Please copy all the lines that follow, word for word.

→ SOURCE DATA:
• • • •

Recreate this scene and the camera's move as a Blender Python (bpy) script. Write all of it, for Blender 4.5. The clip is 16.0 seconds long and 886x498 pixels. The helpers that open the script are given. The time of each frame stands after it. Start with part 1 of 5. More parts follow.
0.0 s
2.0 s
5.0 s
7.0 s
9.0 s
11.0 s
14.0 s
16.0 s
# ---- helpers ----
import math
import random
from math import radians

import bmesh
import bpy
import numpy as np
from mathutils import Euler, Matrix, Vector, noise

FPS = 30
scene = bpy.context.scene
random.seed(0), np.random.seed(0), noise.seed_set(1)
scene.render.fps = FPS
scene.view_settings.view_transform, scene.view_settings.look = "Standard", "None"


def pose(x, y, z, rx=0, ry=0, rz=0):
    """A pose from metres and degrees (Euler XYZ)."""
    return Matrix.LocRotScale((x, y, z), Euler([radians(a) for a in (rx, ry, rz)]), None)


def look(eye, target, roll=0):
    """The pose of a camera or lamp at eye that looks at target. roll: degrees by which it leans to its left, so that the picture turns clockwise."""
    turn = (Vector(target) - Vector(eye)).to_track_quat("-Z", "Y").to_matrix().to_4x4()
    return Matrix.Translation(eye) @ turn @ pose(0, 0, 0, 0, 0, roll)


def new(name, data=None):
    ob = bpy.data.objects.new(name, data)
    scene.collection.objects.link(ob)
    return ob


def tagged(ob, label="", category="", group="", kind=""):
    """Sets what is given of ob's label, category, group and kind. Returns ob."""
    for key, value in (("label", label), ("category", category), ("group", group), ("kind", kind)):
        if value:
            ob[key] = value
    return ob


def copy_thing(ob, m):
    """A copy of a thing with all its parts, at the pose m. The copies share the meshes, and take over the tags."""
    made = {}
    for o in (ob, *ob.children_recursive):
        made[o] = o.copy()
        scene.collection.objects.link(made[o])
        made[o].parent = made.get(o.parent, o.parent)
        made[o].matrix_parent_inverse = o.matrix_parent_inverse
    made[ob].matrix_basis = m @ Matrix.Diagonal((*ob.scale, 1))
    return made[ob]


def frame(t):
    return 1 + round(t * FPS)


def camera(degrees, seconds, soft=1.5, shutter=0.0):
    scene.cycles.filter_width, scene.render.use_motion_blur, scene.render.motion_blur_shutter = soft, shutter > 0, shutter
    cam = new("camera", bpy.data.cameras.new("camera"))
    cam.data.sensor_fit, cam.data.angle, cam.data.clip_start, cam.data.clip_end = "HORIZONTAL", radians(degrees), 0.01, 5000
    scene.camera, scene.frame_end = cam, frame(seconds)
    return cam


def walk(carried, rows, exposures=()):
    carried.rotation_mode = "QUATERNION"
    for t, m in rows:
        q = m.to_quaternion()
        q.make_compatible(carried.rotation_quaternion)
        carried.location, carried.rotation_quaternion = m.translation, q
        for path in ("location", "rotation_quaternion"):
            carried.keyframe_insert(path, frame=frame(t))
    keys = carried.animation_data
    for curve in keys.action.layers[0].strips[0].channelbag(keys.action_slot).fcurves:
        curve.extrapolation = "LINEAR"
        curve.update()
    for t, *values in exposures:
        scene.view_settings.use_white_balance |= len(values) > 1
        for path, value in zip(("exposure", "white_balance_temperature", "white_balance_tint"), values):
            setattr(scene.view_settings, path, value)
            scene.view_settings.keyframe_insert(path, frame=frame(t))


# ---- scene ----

• • • •

→ WRITTEN SOLUTION:
Recreate this scene and the camera's move as a Blender Python (bpy) script. Write all of it, for Blender 4.5. The clip is 16.0 seconds long and 886x498 pixels. The helpers that open the script are given. The time of each frame stands after it. Start with part 1 of 5. More parts follow.
0.0 s
2.0 s
5.0 s
7.0 s
9.0 s
11.0 s
14.0 s
16.0 s
# ---- helpers ----
import math
import random
from math import radians

import bmesh
import bpy
import numpy as np
from mathutils import Euler, Matrix, Vector, noise

FPS = 30
scene = bpy.context.scene
random.seed(0), np.random.seed(0), noise.seed_set(1)
scene.render.fps = FPS
scene.view_settings.view_transform, scene.view_settings.look = "Standard", "None"


def pose(x, y, z, rx=0, ry=0, rz=0):
    """A pose from metres and degrees (Euler XYZ)."""
    return Matrix.LocRotScale((x, y, z), Euler([radians(a) for a in (rx, ry, rz)]), None)


def look(eye, target, roll=0):
    """The pose of a camera or lamp at eye that looks at target. roll: degrees by which it leans to its left, so that the picture turns clockwise."""
    turn = (Vector(target) - Vector(eye)).to_track_quat("-Z", "Y").to_matrix().to_4x4()
    return Matrix.Translation(eye) @ turn @ pose(0, 0, 0, 0, 0, roll)


def new(name, data=None):
    ob = bpy.data.objects.new(name, data)
    scene.collection.objects.link(ob)
    return ob


def tagged(ob, label="", category="", group="", kind=""):
    """Sets what is given of ob's label, category, group and kind. Returns ob."""
    for key, value in (("label", label), ("category", category), ("group", group), ("kind", kind)):
        if value:
            ob[key] = value
    return ob


def copy_thing(ob, m):
    """A copy of a thing with all its parts, at the pose m. The copies share the meshes, and take over the tags."""
    made = {}
    for o in (ob, *ob.children_recursive):
        made[o] = o.copy()
        scene.collection.objects.link(made[o])
        made[o].parent = made.get(o.parent, o.parent)
        made[o].matrix_parent_inverse = o.matrix_parent_inverse
    made[ob].matrix_basis = m @ Matrix.Diagonal((*ob.scale, 1))
    return made[ob]


def frame(t):
    return 1 + round(t * FPS)


def camera(degrees, seconds, soft=1.5, shutter=0.0):
    scene.cycles.filter_width, scene.render.use_motion_blur, scene.render.motion_blur_shutter = soft, shutter > 0, shutter
    cam = new("camera", bpy.data.cameras.new("camera"))
    cam.data.sensor_fit, cam.data.angle, cam.data.clip_start, cam.data.clip_end = "HORIZONTAL", radians(degrees), 0.01, 5000
    scene.camera, scene.frame_end = cam, frame(seconds)
    return cam


def walk(carried, rows, exposures=()):
    carried.rotation_mode = "QUATERNION"
    for t, m in rows:
        q = m.to_quaternion()
        q.make_compatible(carried.rotation_quaternion)
        carried.location, carried.rotation_quaternion = m.translation, q
        for path in ("location", "rotation_quaternion"):
            carried.keyframe_insert(path, frame=frame(t))
    keys = carried.animation_data
    for curve in keys.action.layers[0].strips[0].channelbag(keys.action_slot).fcurves:
        curve.extrapolation = "LINEAR"
        curve.update()
    for t, *values in exposures:
        scene.view_settings.use_white_balance |= len(values) > 1
        for path, value in zip(("exposure", "white_balance_temperature", "white_balance_tint"), values):
            setattr(scene.view_settings, path, value)
            scene.view_settings.keyframe_insert(path, frame=frame(t))


# ---- scene ----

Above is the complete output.